=== Exercise details ===
Return the listing below verbatim. Pictures do not belong in the copy.
[START OF Source data]
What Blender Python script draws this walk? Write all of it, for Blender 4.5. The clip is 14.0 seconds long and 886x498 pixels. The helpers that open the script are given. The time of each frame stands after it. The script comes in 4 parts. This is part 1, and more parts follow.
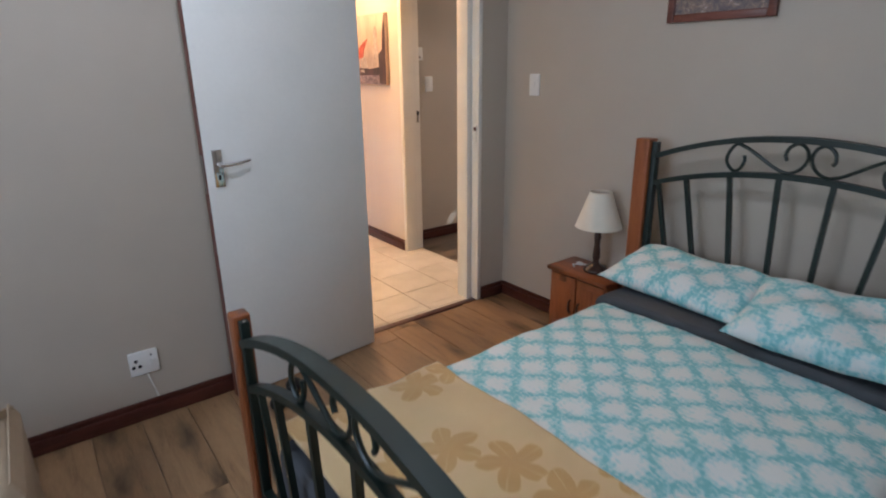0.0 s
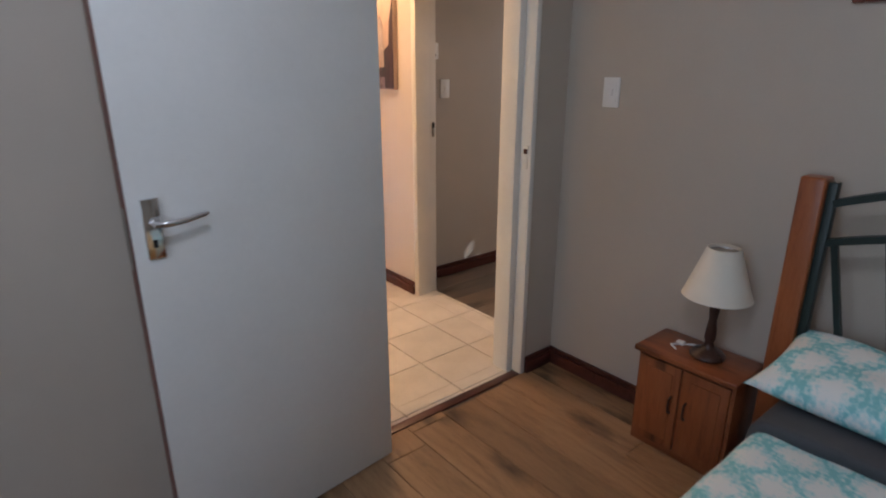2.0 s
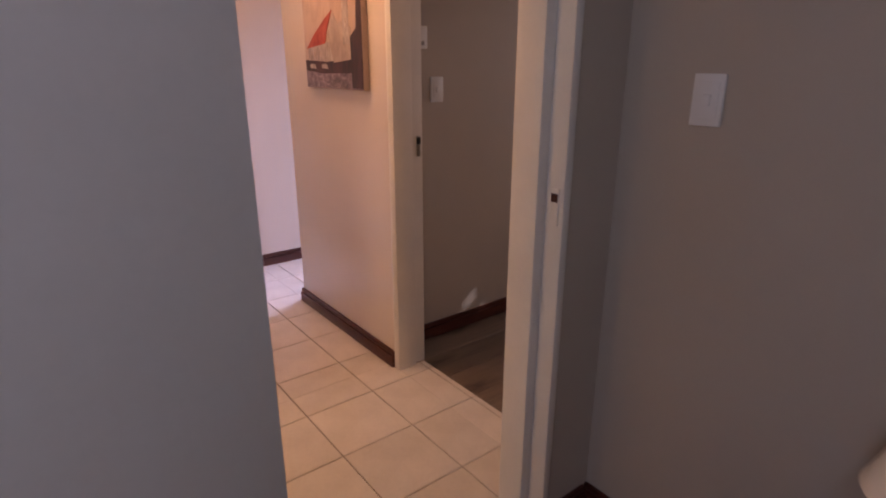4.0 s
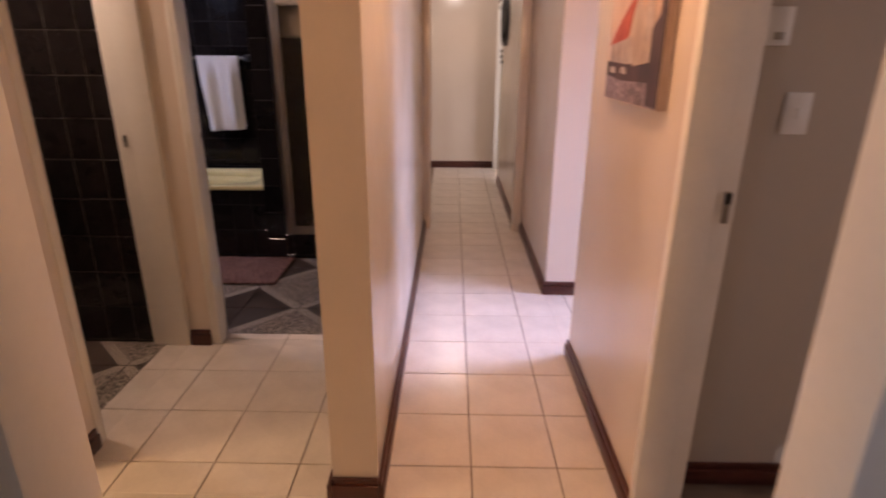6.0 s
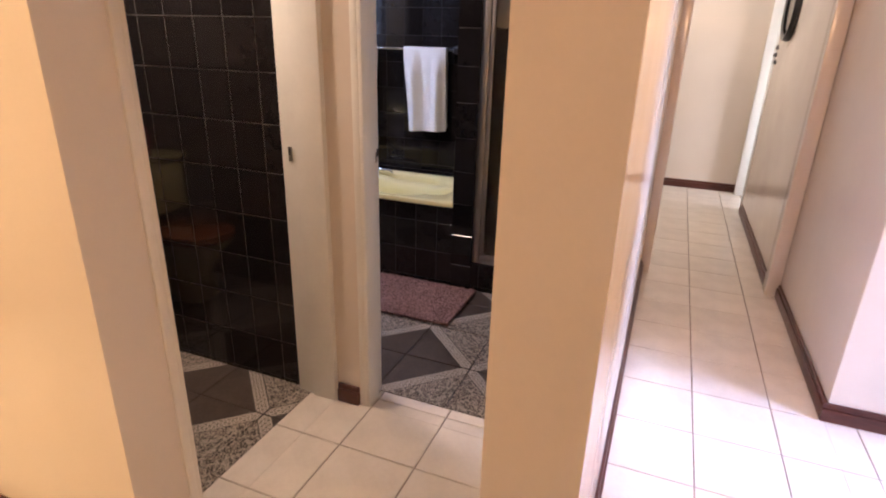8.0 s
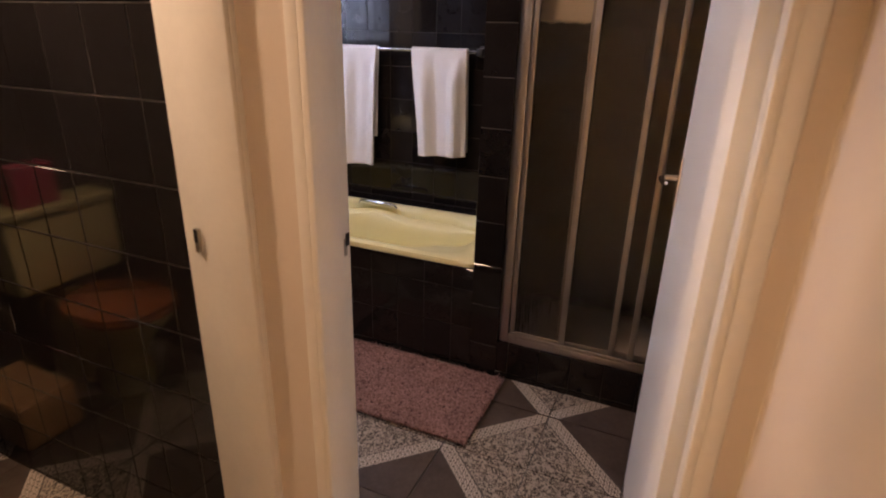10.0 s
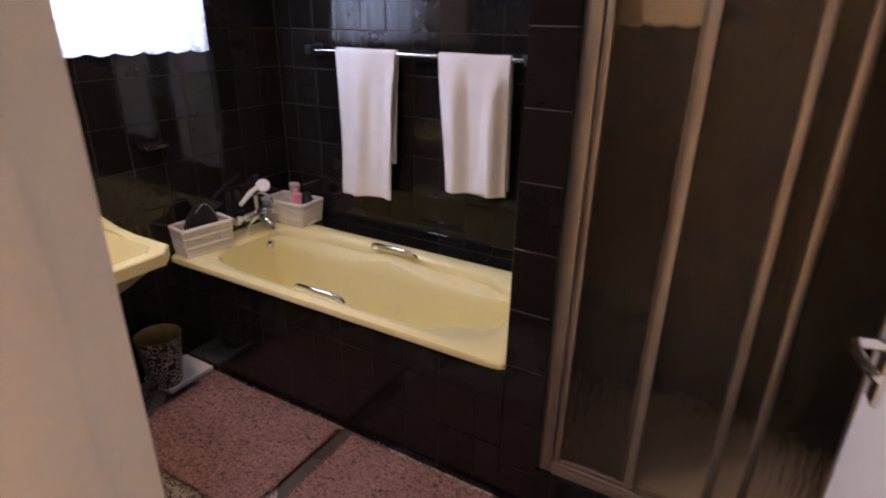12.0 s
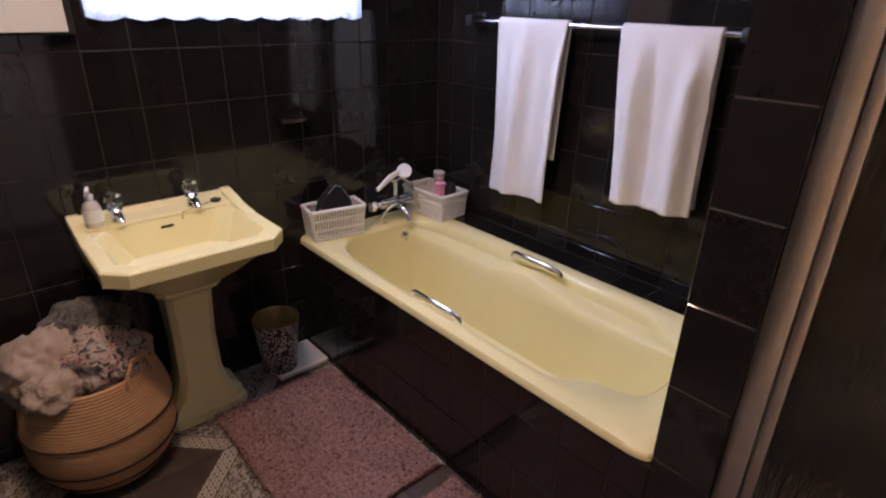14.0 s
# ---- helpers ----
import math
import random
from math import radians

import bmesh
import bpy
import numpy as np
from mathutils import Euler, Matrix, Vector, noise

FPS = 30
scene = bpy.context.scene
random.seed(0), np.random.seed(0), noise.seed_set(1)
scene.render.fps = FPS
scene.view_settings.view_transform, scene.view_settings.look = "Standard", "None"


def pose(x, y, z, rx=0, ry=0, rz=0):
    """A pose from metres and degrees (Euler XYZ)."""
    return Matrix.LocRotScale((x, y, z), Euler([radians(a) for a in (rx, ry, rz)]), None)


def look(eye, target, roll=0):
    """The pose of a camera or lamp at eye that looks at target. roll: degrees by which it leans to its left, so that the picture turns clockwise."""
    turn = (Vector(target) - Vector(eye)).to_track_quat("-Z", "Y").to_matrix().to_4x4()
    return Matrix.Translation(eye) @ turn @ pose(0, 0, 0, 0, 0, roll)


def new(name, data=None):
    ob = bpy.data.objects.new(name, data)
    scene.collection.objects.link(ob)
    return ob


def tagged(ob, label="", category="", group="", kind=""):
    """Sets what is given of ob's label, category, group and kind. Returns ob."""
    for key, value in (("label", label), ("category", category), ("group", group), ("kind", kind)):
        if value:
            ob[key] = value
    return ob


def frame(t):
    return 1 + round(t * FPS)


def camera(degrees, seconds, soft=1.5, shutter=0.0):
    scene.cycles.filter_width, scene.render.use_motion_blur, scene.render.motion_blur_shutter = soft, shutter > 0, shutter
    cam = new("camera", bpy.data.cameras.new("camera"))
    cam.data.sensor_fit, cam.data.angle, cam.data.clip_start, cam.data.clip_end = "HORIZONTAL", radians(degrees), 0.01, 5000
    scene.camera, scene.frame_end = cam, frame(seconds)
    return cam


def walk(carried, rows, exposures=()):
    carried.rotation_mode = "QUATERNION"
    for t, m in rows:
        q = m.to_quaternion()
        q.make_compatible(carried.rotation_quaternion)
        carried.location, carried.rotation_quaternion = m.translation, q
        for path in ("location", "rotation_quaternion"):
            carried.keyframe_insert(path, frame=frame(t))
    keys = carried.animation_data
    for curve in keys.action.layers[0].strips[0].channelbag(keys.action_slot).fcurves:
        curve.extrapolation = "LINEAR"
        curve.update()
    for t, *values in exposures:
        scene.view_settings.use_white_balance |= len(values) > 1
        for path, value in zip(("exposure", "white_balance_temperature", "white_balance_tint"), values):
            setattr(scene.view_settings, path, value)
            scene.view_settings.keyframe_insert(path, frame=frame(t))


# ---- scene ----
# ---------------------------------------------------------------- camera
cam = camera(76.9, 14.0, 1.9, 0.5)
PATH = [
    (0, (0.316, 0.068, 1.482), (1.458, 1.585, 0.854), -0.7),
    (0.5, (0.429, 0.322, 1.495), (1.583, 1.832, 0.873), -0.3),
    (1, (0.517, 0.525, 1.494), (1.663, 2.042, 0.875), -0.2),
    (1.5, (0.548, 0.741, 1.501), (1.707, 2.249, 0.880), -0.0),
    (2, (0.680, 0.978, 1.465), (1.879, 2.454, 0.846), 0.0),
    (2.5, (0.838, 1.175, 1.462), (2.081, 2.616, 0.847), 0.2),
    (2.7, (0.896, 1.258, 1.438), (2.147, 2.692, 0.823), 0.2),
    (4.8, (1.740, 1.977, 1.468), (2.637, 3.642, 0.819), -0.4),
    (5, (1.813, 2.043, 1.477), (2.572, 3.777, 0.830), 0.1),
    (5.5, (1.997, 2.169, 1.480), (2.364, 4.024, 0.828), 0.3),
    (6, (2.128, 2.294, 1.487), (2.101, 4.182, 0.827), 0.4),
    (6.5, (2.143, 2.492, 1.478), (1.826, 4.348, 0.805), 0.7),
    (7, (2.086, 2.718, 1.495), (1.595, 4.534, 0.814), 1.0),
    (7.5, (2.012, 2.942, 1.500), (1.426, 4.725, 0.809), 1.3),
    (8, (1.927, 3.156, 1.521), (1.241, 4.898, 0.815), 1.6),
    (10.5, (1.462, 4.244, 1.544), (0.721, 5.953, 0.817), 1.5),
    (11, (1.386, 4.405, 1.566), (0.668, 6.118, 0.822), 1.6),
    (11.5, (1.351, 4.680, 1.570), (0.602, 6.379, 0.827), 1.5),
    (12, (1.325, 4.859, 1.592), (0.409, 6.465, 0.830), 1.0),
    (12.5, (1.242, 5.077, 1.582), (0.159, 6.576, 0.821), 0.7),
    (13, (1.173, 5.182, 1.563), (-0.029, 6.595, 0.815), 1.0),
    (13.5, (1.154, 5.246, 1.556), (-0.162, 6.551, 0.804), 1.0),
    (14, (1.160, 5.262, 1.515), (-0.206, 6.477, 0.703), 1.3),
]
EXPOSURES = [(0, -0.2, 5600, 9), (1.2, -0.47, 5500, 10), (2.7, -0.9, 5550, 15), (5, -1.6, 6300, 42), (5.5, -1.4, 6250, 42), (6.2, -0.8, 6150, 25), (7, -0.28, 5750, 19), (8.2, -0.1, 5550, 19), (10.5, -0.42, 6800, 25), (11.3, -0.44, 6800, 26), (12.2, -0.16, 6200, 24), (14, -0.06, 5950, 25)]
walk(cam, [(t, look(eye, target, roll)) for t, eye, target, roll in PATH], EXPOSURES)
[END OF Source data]
=== Output below ===
What Blender Python script draws this walk? Write all of it, for Blender 4.5. The clip is 14.0 seconds long and 886x498 pixels. The helpers that open the script are given. The time of each frame stands after it. The script comes in 4 parts. This is part 1, and more parts follow.
0.0 s
2.0 s
4.0 s
6.0 s
8.0 s
10.0 s
12.0 s
14.0 s
# ---- helpers ----
import math
import random
from math import radians

import bmesh
import bpy
import numpy as np
from mathutils import Euler, Matrix, Vector, noise

FPS = 30
scene = bpy.context.scene
random.seed(0), np.random.seed(0), noise.seed_set(1)
scene.render.fps = FPS
scene.view_settings.view_transform, scene.view_settings.look = "Standard", "None"


def pose(x, y, z, rx=0, ry=0, rz=0):
    """A pose from metres and degrees (Euler XYZ)."""
    return Matrix.LocRotScale((x, y, z), Euler([radians(a) for a in (rx, ry, rz)]), None)


def look(eye, target, roll=0):
    """The pose of a camera or lamp at eye that looks at target. roll: degrees by which it leans to its left, so that the picture turns clockwise."""
    turn = (Vector(target) - Vector(eye)).to_track_quat("-Z", "Y").to_matrix().to_4x4()
    return Matrix.Translation(eye) @ turn @ pose(0, 0, 0, 0, 0, roll)


def new(name, data=None):
    ob = bpy.data.objects.new(name, data)
    scene.collection.objects.link(ob)
    return ob


def tagged(ob, label="", category="", group="", kind=""):
    """Sets what is given of ob's label, category, group and kind. Returns ob."""
    for key, value in (("label", label), ("category", category), ("group", group), ("kind", kind)):
        if value:
            ob[key] = value
    return ob


def frame(t):
    return 1 + round(t * FPS)


def camera(degrees, seconds, soft=1.5, shutter=0.0):
    scene.cycles.filter_width, scene.render.use_motion_blur, scene.render.motion_blur_shutter = soft, shutter > 0, shutter
    cam = new("camera", bpy.data.cameras.new("camera"))
    cam.data.sensor_fit, cam.data.angle, cam.data.clip_start, cam.data.clip_end = "HORIZONTAL", radians(degrees), 0.01, 5000
    scene.camera, scene.frame_end = cam, frame(seconds)
    return cam


def walk(carried, rows, exposures=()):
    carried.rotation_mode = "QUATERNION"
    for t, m in rows:
        q = m.to_quaternion()
        q.make_compatible(carried.rotation_quaternion)
        carried.location, carried.rotation_quaternion = m.translation, q
        for path in ("location", "rotation_quaternion"):
            carried.keyframe_insert(path, frame=frame(t))
    keys = carried.animation_data
    for curve in keys.action.layers[0].strips[0].channelbag(keys.action_slot).fcurves:
        curve.extrapolation = "LINEAR"
        curve.update()
    for t, *values in exposures:
        scene.view_settings.use_white_balance |= len(values) > 1
        for path, value in zip(("exposure", "white_balance_temperature", "white_balance_tint"), values):
            setattr(scene.view_settings, path, value)
            scene.view_settings.keyframe_insert(path, frame=frame(t))


# ---- scene ----
# ---------------------------------------------------------------- camera
cam = camera(76.9, 14.0, 1.9, 0.5)
PATH = [
    (0, (0.316, 0.068, 1.482), (1.458, 1.585, 0.854), -0.7),
    (0.5, (0.429, 0.322, 1.495), (1.583, 1.832, 0.873), -0.3),
    (1, (0.517, 0.525, 1.494), (1.663, 2.042, 0.875), -0.2),
    (1.5, (0.548, 0.741, 1.501), (1.707, 2.249, 0.880), -0.0),
    (2, (0.680, 0.978, 1.465), (1.879, 2.454, 0.846), 0.0),
    (2.5, (0.838, 1.175, 1.462), (2.081, 2.616, 0.847), 0.2),
    (2.7, (0.896, 1.258, 1.438), (2.147, 2.692, 0.823), 0.2),
    (4.8, (1.740, 1.977, 1.468), (2.637, 3.642, 0.819), -0.4),
    (5, (1.813, 2.043, 1.477), (2.572, 3.777, 0.830), 0.1),
    (5.5, (1.997, 2.169, 1.480), (2.364, 4.024, 0.828), 0.3),
    (6, (2.128, 2.294, 1.487), (2.101, 4.182, 0.827), 0.4),
    (6.5, (2.143, 2.492, 1.478), (1.826, 4.348, 0.805), 0.7),
    (7, (2.086, 2.718, 1.495), (1.595, 4.534, 0.814), 1.0),
    (7.5, (2.012, 2.942, 1.500), (1.426, 4.725, 0.809), 1.3),
    (8, (1.927, 3.156, 1.521), (1.241, 4.898, 0.815), 1.6),
    (10.5, (1.462, 4.244, 1.544), (0.721, 5.953, 0.817), 1.5),
    (11, (1.386, 4.405, 1.566), (0.668, 6.118, 0.822), 1.6),
    (11.5, (1.351, 4.680, 1.570), (0.602, 6.379, 0.827), 1.5),
    (12, (1.325, 4.859, 1.592), (0.409, 6.465, 0.830), 1.0),
    (12.5, (1.242, 5.077, 1.582), (0.159, 6.576, 0.821), 0.7),
    (13, (1.173, 5.182, 1.563), (-0.029, 6.595, 0.815), 1.0),
    (13.5, (1.154, 5.246, 1.556), (-0.162, 6.551, 0.804), 1.0),
    (14, (1.160, 5.262, 1.515), (-0.206, 6.477, 0.703), 1.3),
]
EXPOSURES = [(0, -0.2, 5600, 9), (1.2, -0.47, 5500, 10), (2.7, -0.9, 5550, 15), (5, -1.6, 6300, 42), (5.5, -1.4, 6250, 42), (6.2, -0.8, 6150, 25), (7, -0.28, 5750, 19), (8.2, -0.1, 5550, 19), (10.5, -0.42, 6800, 25), (11.3, -0.44, 6800, 26), (12.2, -0.16, 6200, 24), (14, -0.06, 5950, 25)]
walk(cam, [(t, look(eye, target, roll)) for t, eye, target, roll in PATH], EXPOSURES)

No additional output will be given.